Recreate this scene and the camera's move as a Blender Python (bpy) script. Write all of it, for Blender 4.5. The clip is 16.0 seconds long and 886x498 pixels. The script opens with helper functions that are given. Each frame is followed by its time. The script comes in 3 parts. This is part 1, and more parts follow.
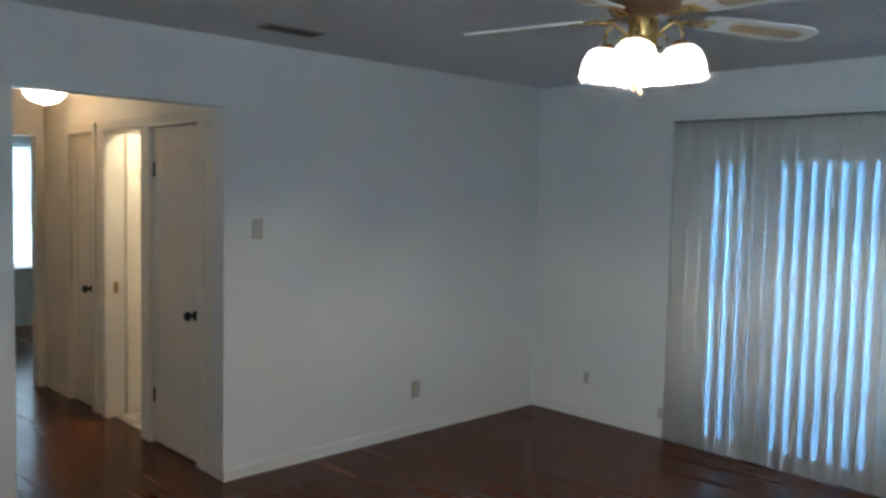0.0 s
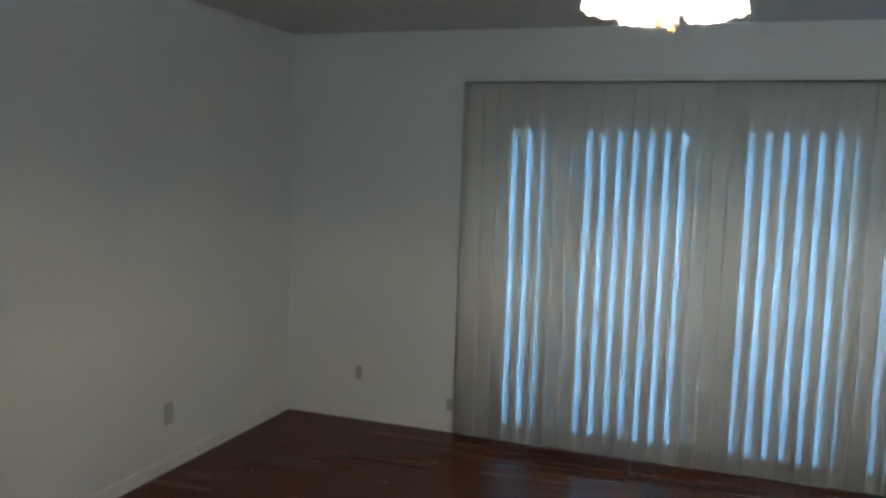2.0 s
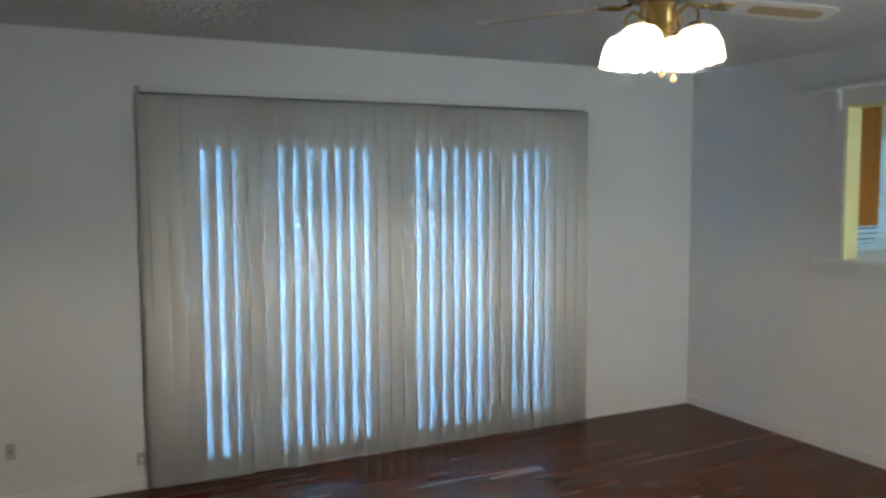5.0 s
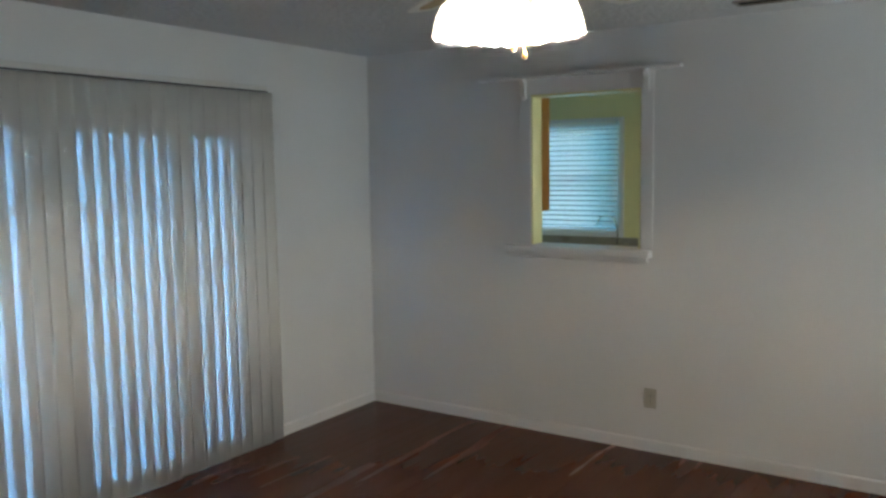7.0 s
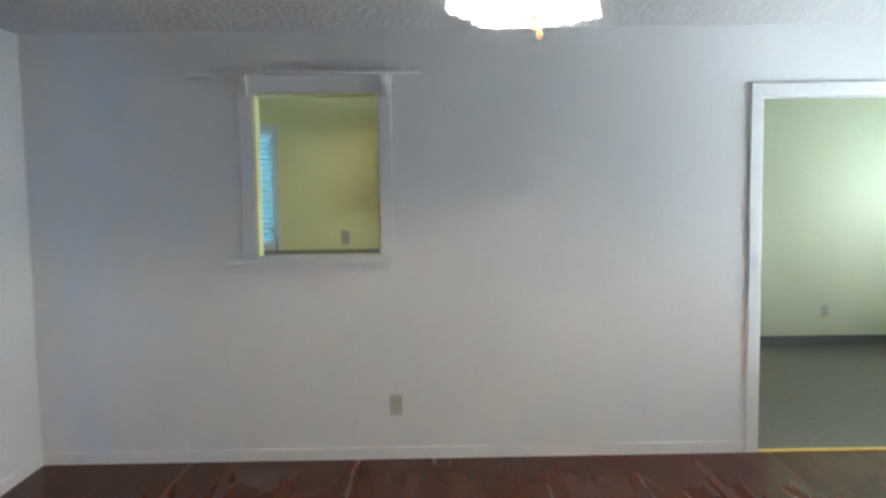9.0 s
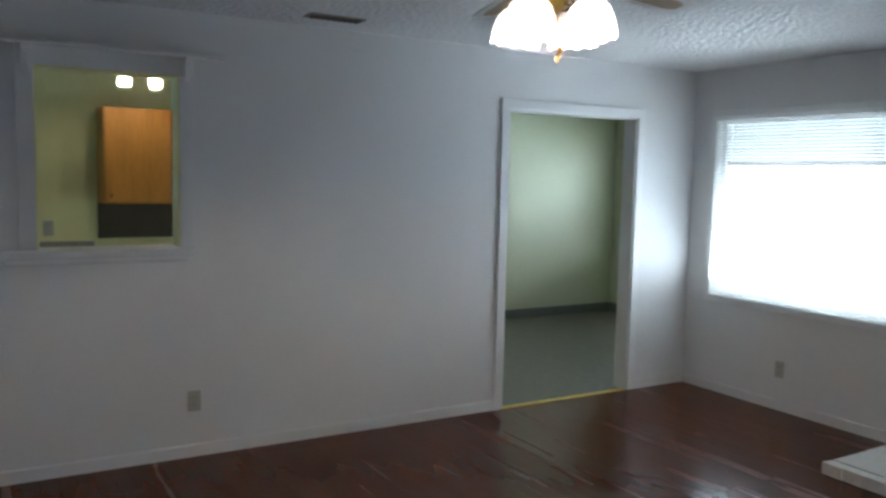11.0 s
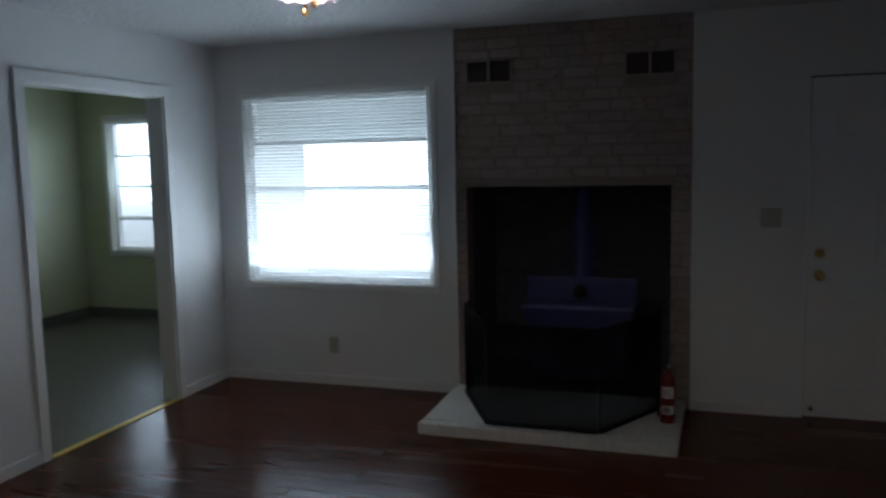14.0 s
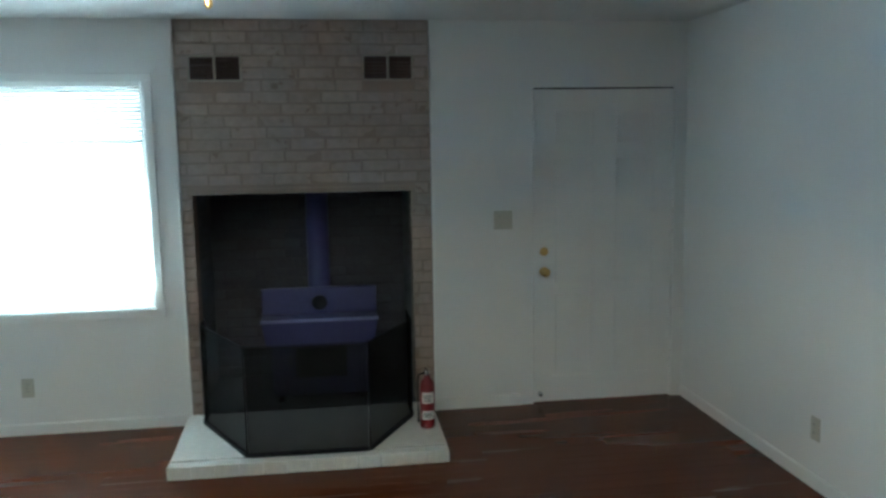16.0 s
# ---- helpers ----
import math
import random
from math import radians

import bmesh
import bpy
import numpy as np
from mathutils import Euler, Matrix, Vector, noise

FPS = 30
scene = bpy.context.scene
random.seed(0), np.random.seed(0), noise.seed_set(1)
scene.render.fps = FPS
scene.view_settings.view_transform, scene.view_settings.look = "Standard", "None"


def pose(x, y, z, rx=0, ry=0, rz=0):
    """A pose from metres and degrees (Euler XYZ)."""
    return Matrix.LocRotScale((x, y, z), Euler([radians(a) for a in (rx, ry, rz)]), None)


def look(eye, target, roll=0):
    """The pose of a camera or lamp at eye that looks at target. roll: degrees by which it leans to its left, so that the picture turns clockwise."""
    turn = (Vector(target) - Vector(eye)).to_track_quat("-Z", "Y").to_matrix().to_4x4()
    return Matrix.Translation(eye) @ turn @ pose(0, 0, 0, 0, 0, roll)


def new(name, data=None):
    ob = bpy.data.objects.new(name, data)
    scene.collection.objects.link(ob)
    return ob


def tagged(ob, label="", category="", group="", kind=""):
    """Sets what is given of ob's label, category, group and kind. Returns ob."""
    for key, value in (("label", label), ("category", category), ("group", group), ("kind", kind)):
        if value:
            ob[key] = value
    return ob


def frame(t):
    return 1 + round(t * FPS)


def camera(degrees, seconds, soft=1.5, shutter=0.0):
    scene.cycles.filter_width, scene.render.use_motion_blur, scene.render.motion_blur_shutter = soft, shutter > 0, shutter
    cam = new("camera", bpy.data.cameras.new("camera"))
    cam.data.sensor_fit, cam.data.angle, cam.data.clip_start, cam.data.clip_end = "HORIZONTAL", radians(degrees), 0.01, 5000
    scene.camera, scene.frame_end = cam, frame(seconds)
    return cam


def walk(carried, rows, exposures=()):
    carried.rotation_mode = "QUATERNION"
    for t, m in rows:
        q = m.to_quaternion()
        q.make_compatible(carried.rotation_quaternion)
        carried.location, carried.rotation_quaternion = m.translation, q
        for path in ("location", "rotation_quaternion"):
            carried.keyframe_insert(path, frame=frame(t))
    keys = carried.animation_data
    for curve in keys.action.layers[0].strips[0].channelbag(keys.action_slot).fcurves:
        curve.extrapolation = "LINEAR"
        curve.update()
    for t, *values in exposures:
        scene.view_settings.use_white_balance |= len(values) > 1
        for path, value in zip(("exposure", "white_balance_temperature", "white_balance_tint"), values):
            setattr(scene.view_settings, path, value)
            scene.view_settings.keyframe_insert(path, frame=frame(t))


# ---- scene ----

Exercise => Reproduce the material above in full and without alteration, but skip all pictures.

Exercise response =>
Recreate this scene and the camera's move as a Blender Python (bpy) script. Write all of it, for Blender 4.5. The clip is 16.0 seconds long and 886x498 pixels. The script opens with helper functions that are given. Each frame is followed by its time. The script comes in 3 parts. This is part 1, and more parts follow.
0.0 s
2.0 s
5.0 s
7.0 s
9.0 s
11.0 s
14.0 s
16.0 s
# ---- helpers ----
import math
import random
from math import radians

import bmesh
import bpy
import numpy as np
from mathutils import Euler, Matrix, Vector, noise

FPS = 30
scene = bpy.context.scene
random.seed(0), np.random.seed(0), noise.seed_set(1)
scene.render.fps = FPS
scene.view_settings.view_transform, scene.view_settings.look = "Standard", "None"


def pose(x, y, z, rx=0, ry=0, rz=0):
    """A pose from metres and degrees (Euler XYZ)."""
    return Matrix.LocRotScale((x, y, z), Euler([radians(a) for a in (rx, ry, rz)]), None)


def look(eye, target, roll=0):
    """The pose of a camera or lamp at eye that looks at target. roll: degrees by which it leans to its left, so that the picture turns clockwise."""
    turn = (Vector(target) - Vector(eye)).to_track_quat("-Z", "Y").to_matrix().to_4x4()
    return Matrix.Translation(eye) @ turn @ pose(0, 0, 0, 0, 0, roll)


def new(name, data=None):
    ob = bpy.data.objects.new(name, data)
    scene.collection.objects.link(ob)
    return ob


def tagged(ob, label="", category="", group="", kind=""):
    """Sets what is given of ob's label, category, group and kind. Returns ob."""
    for key, value in (("label", label), ("category", category), ("group", group), ("kind", kind)):
        if value:
            ob[key] = value
    return ob


def frame(t):
    return 1 + round(t * FPS)


def camera(degrees, seconds, soft=1.5, shutter=0.0):
    scene.cycles.filter_width, scene.render.use_motion_blur, scene.render.motion_blur_shutter = soft, shutter > 0, shutter
    cam = new("camera", bpy.data.cameras.new("camera"))
    cam.data.sensor_fit, cam.data.angle, cam.data.clip_start, cam.data.clip_end = "HORIZONTAL", radians(degrees), 0.01, 5000
    scene.camera, scene.frame_end = cam, frame(seconds)
    return cam


def walk(carried, rows, exposures=()):
    carried.rotation_mode = "QUATERNION"
    for t, m in rows:
        q = m.to_quaternion()
        q.make_compatible(carried.rotation_quaternion)
        carried.location, carried.rotation_quaternion = m.translation, q
        for path in ("location", "rotation_quaternion"):
            carried.keyframe_insert(path, frame=frame(t))
    keys = carried.animation_data
    for curve in keys.action.layers[0].strips[0].channelbag(keys.action_slot).fcurves:
        curve.extrapolation = "LINEAR"
        curve.update()
    for t, *values in exposures:
        scene.view_settings.use_white_balance |= len(values) > 1
        for path, value in zip(("exposure", "white_balance_temperature", "white_balance_tint"), values):
            setattr(scene.view_settings, path, value)
            scene.view_settings.keyframe_insert(path, frame=frame(t))


# ---- scene ----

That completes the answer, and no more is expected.